Boston: One of the human body's main defences against viral infections may be helping the novel coronavirus infect more cells, according to a study which can help understand why some people are more susceptible than others to COVID-19.
The study, published in the journal Cell, used single-cell RNA sequencing, which identifies which of roughly 20,000 genes are "on" in individual cells, and found that only a tiny percentage of human respiratory and intestinal cells make the proteins that help the virus gain entry into human cells.
"We started to look at cells from tissues such as the lining of the nasal cavity, the lungs, and gut, based on reported symptoms and where the virus has been detected," said Jose Ordovas-Montanes, study co-author from Boston Children's Hospital in the US.
"We wanted to provide the best information possible across our entire spectrum of research models," Ordovas-Montanes said.
Recent studies had pointed out that the novel coronavirus, SARS-CoV-2, like the closely related SARS-CoV behind the 2002-03 SARS pandemic, uses a receptor called ACE2 to gain entry into human cells, aided by an enzyme called TMPRSS2.
In the current research, the scientists found that only a small fraction of cells, often well below 10 percent, make both AE2 and TMPRSS2.
They said these cells fall in three categories — goblet cells in the nose that secrete mucus, lung cells known as type II pneumocytes which help maintain the alveoli sacs where oxygen is taken in, and one type of so-called enterocytes that line the small intestine and aid in nutrient absorption.
"Many existing respiratory cell lines may not contain the full mix of cell types, and may miss the types that are relevant," Ordovas-Montanes said.
"Once you understand which cells are infected, you can start to ask, 'How do these cells work?' 'Is there anything within these cells that is critical for the virus's life cycle," he explained.
With further studies, the researchers said they can perform better screens to find what existing drugs target the biological mechanism of COVID-19.

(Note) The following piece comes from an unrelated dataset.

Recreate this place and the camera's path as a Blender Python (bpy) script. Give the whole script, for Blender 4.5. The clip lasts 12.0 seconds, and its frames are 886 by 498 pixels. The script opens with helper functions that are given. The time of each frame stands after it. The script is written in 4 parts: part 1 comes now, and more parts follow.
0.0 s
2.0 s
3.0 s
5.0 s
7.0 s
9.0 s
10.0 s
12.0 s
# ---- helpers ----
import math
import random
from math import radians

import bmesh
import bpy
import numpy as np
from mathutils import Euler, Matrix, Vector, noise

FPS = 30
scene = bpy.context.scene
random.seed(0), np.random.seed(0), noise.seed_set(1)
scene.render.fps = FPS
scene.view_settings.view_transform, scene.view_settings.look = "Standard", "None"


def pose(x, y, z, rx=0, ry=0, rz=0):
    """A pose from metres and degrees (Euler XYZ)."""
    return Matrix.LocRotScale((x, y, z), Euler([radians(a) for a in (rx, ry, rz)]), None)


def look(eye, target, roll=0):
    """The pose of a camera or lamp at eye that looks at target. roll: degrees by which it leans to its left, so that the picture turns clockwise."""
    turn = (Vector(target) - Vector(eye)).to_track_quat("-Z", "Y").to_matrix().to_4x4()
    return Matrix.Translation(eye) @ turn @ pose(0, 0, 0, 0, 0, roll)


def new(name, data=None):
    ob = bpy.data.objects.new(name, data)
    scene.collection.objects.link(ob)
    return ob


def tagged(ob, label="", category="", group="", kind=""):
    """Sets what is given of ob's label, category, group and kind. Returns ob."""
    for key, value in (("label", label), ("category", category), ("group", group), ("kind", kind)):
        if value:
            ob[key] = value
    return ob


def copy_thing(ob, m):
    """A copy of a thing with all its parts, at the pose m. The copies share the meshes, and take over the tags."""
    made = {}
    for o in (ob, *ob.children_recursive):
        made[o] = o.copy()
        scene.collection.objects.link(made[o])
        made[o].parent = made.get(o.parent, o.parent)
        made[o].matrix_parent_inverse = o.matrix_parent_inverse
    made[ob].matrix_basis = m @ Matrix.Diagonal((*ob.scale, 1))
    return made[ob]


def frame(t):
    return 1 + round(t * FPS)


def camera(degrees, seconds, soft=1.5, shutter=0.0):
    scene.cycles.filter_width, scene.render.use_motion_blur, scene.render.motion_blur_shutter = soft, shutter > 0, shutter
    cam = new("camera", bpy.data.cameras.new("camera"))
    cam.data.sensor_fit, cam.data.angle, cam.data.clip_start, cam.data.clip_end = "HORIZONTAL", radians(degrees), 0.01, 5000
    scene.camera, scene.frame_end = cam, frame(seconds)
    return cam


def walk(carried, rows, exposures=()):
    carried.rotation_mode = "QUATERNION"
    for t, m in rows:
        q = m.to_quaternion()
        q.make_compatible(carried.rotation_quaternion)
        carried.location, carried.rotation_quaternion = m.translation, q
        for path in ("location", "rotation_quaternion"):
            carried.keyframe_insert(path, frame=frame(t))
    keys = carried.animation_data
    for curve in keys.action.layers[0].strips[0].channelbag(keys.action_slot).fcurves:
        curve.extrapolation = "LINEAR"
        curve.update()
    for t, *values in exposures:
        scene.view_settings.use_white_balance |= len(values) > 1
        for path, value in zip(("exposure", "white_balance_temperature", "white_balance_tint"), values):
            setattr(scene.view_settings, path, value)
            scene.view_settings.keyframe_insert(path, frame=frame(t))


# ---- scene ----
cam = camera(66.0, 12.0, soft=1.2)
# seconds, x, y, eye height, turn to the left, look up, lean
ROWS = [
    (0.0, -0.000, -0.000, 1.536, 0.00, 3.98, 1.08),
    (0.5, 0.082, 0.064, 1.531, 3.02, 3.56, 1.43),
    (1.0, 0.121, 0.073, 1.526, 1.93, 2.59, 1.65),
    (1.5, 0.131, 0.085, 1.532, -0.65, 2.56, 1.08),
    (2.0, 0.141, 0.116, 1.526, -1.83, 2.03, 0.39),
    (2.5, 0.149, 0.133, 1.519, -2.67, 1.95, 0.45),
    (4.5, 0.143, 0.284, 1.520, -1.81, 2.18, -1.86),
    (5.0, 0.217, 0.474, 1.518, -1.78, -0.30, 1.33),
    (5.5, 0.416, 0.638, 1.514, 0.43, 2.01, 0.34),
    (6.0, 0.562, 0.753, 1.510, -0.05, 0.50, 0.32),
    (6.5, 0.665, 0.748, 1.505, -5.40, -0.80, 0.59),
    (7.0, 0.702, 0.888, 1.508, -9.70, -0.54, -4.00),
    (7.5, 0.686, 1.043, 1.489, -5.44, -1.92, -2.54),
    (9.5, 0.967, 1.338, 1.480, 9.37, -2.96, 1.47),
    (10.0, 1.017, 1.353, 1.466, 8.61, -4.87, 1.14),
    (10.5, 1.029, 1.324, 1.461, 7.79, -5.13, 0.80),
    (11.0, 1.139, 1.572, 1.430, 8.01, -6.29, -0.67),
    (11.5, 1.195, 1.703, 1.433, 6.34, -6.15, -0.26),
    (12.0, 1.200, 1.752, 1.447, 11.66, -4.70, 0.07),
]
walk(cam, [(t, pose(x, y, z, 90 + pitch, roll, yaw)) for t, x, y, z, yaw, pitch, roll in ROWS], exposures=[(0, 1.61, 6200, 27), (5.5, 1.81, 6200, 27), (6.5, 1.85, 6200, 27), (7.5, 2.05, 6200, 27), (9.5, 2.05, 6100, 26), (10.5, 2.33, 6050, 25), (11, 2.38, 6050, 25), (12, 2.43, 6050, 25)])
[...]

Ordovas-Montanes and his team also found that the ACE2 gene, which encodes the receptor used by SARS-CoV-2 to enter human cells, is stimulated by interferon -- one of the body's main defenses when it detects a virus.
They said this signalling molecule used by cells to communicate with each other about infection, turned the ACE2 gene 'on' at higher levels, potentially giving the virus new portals to get in.
"ACE2 is also critical in protecting people during various types of lung injury," Ordovas-Montanes said.
"When ACE2 comes up, that's usually a productive response. But since the virus uses ACE2 as a target, we speculate that it might be exploiting that normal protective response," he added.
And since interferon also plays a major role in the body's own natural immune response against viruses, the scientists believe the timing of when the molecule is active in the body compared to the virus infection process is key to its effects.
"It might be that in some patients, because of the timing or the dose, interferon can contain the virus, while in others, interferon promotes more infection," said Ordovas-Montanes.
"We want to better understand where the balance lies, and how we can maintain a productive antiviral response without producing more target cells for the virus to infect," he added.
The scientists also believe that it is too soon to relate the findings to the runaway inflammatory response, called the cytokine storm, reported in very sick COVID-19 patients.
They explained that cytokines are a family of chemicals that rally the body's immune responses to fight infections, adding that interferon is part of this family.
"It might be that we're seeing a cytokine storm because of a failure of interferon to restrict the virus to begin with, so the lungs start calling for more help. That's exactly what we're trying to understand right now," Ordovas-Montanes said.